_What you need to do_
Below is the data. Give it again, complete and exact.

_Items_
════════════════════

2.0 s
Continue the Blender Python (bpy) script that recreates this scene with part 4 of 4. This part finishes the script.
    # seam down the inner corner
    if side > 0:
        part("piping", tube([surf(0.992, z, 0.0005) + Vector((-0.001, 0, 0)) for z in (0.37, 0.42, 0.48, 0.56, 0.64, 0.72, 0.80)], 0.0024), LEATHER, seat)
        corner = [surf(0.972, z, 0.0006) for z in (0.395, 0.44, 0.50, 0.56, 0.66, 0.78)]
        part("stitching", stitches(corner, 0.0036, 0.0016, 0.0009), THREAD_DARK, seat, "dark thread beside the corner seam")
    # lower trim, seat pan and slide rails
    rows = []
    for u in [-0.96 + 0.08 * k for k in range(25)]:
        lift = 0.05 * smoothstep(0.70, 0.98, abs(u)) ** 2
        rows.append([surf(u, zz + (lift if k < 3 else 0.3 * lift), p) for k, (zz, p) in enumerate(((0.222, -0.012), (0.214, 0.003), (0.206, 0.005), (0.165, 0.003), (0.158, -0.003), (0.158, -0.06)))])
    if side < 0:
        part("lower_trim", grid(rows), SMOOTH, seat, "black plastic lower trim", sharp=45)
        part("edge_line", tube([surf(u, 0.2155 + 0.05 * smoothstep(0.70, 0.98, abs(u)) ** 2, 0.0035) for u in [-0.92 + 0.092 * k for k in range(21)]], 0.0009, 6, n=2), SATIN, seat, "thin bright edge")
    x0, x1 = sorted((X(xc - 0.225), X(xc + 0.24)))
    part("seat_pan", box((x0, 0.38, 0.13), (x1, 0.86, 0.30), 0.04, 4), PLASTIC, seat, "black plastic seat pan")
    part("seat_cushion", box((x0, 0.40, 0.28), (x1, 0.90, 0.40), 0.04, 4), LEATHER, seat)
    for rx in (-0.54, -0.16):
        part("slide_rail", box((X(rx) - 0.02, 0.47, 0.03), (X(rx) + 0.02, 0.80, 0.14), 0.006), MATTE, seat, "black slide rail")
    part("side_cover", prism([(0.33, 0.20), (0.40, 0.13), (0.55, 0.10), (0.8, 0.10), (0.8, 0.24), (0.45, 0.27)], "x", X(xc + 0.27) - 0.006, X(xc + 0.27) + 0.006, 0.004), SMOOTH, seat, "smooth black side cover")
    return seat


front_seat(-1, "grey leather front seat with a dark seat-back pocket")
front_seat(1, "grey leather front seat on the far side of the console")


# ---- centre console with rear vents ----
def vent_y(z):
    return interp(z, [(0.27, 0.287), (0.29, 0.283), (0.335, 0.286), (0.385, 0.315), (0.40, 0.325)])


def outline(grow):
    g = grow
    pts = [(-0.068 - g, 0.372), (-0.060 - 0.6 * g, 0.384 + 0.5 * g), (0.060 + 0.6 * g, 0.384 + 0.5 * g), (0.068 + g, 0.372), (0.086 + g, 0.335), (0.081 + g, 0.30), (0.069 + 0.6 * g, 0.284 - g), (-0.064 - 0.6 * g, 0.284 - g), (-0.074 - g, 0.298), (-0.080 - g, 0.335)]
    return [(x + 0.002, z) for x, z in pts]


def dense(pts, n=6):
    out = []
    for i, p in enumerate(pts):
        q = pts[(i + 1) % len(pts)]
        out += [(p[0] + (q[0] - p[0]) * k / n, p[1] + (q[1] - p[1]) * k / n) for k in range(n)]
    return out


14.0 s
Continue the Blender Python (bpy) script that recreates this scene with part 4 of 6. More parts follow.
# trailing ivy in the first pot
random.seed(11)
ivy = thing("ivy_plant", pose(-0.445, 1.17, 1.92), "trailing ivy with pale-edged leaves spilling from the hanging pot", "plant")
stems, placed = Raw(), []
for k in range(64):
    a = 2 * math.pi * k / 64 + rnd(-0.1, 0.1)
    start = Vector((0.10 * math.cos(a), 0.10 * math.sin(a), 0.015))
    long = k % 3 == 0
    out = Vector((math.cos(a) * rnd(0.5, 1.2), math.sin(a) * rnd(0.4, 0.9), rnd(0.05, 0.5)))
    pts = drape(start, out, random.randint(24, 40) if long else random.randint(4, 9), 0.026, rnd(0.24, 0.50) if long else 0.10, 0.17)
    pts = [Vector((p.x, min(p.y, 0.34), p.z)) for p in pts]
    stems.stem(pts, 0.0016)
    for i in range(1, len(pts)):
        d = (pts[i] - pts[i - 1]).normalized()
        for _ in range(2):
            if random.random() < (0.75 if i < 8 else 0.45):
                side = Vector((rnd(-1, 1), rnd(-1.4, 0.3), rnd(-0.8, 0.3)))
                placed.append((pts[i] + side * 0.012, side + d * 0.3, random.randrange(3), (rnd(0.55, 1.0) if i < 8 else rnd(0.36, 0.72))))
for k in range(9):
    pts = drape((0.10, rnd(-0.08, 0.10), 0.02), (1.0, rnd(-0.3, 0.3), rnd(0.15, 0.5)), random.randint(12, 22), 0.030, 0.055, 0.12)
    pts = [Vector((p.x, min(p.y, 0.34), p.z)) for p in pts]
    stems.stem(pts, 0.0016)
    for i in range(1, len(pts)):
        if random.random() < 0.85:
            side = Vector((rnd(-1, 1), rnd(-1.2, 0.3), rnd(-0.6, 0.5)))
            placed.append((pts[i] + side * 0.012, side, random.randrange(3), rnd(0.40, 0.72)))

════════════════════

_Solution_
2.0 s
Continue the Blender Python (bpy) script that recreates this scene with part 4 of 4. This part finishes the script.
    # seam down the inner corner
    if side > 0:
        part("piping", tube([surf(0.992, z, 0.0005) + Vector((-0.001, 0, 0)) for z in (0.37, 0.42, 0.48, 0.56, 0.64, 0.72, 0.80)], 0.0024), LEATHER, seat)
        corner = [surf(0.972, z, 0.0006) for z in (0.395, 0.44, 0.50, 0.56, 0.66, 0.78)]
        part("stitching", stitches(corner, 0.0036, 0.0016, 0.0009), THREAD_DARK, seat, "dark thread beside the corner seam")
    # lower trim, seat pan and slide rails
    rows = []
    for u in [-0.96 + 0.08 * k for k in range(25)]:
        lift = 0.05 * smoothstep(0.70, 0.98, abs(u)) ** 2
        rows.append([surf(u, zz + (lift if k < 3 else 0.3 * lift), p) for k, (zz, p) in enumerate(((0.222, -0.012), (0.214, 0.003), (0.206, 0.005), (0.165, 0.003), (0.158, -0.003), (0.158, -0.06)))])
    if side < 0:
        part("lower_trim", grid(rows), SMOOTH, seat, "black plastic lower trim", sharp=45)
        part("edge_line", tube([surf(u, 0.2155 + 0.05 * smoothstep(0.70, 0.98, abs(u)) ** 2, 0.0035) for u in [-0.92 + 0.092 * k for k in range(21)]], 0.0009, 6, n=2), SATIN, seat, "thin bright edge")
    x0, x1 = sorted((X(xc - 0.225), X(xc + 0.24)))
    part("seat_pan", box((x0, 0.38, 0.13), (x1, 0.86, 0.30), 0.04, 4), PLASTIC, seat, "black plastic seat pan")
    part("seat_cushion", box((x0, 0.40, 0.28), (x1, 0.90, 0.40), 0.04, 4), LEATHER, seat)
    for rx in (-0.54, -0.16):
        part("slide_rail", box((X(rx) - 0.02, 0.47, 0.03), (X(rx) + 0.02, 0.80, 0.14), 0.006), MATTE, seat, "black slide rail")
    part("side_cover", prism([(0.33, 0.20), (0.40, 0.13), (0.55, 0.10), (0.8, 0.10), (0.8, 0.24), (0.45, 0.27)], "x", X(xc + 0.27) - 0.006, X(xc + 0.27) + 0.006, 0.004), SMOOTH, seat, "smooth black side cover")
    return seat


front_seat(-1, "grey leather front seat with a dark seat-back pocket")
front_seat(1, "grey leather front seat on the far side of the console")


# ---- centre console with rear vents ----
def vent_y(z):
    return interp(z, [(0.27, 0.287), (0.29, 0.283), (0.335, 0.286), (0.385, 0.315), (0.40, 0.325)])


def outline(grow):
    g = grow
    pts = [(-0.068 - g, 0.372), (-0.060 - 0.6 * g, 0.384 + 0.5 * g), (0.060 + 0.6 * g, 0.384 + 0.5 * g), (0.068 + g, 0.372), (0.086 + g, 0.335), (0.081 + g, 0.30), (0.069 + 0.6 * g, 0.284 - g), (-0.064 - 0.6 * g, 0.284 - g), (-0.074 - g, 0.298), (-0.080 - g, 0.335)]
    return [(x + 0.002, z) for x, z in pts]


def dense(pts, n=6):
    out = []
    for i, p in enumerate(pts):
        q = pts[(i + 1) % len(pts)]
        out += [(p[0] + (q[0] - p[0]) * k / n, p[1] + (q[1] - p[1]) * k / n) for k in range(n)]
    return out


14.0 s
Continue the Blender Python (bpy) script that recreates this scene with part 4 of 6. More parts follow.
# trailing ivy in the first pot
random.seed(11)
ivy = thing("ivy_plant", pose(-0.445, 1.17, 1.92), "trailing ivy with pale-edged leaves spilling from the hanging pot", "plant")
stems, placed = Raw(), []
for k in range(64):
    a = 2 * math.pi * k / 64 + rnd(-0.1, 0.1)
    start = Vector((0.10 * math.cos(a), 0.10 * math.sin(a), 0.015))
    long = k % 3 == 0
    out = Vector((math.cos(a) * rnd(0.5, 1.2), math.sin(a) * rnd(0.4, 0.9), rnd(0.05, 0.5)))
    pts = drape(start, out, random.randint(24, 40) if long else random.randint(4, 9), 0.026, rnd(0.24, 0.50) if long else 0.10, 0.17)
    pts = [Vector((p.x, min(p.y, 0.34), p.z)) for p in pts]
    stems.stem(pts, 0.0016)
    for i in range(1, len(pts)):
        d = (pts[i] - pts[i - 1]).normalized()
        for _ in range(2):
            if random.random() < (0.75 if i < 8 else 0.45):
                side = Vector((rnd(-1, 1), rnd(-1.4, 0.3), rnd(-0.8, 0.3)))
                placed.append((pts[i] + side * 0.012, side + d * 0.3, random.randrange(3), (rnd(0.55, 1.0) if i < 8 else rnd(0.36, 0.72))))
for k in range(9):
    pts = drape((0.10, rnd(-0.08, 0.10), 0.02), (1.0, rnd(-0.3, 0.3), rnd(0.15, 0.5)), random.randint(12, 22), 0.030, 0.055, 0.12)
    pts = [Vector((p.x, min(p.y, 0.34), p.z)) for p in pts]
    stems.stem(pts, 0.0016)
    for i in range(1, len(pts)):
        if random.random() < 0.85:
            side = Vector((rnd(-1, 1), rnd(-1.2, 0.3), rnd(-0.6, 0.5)))
            placed.append((pts[i] + side * 0.012, side, random.randrange(3), rnd(0.40, 0.72)))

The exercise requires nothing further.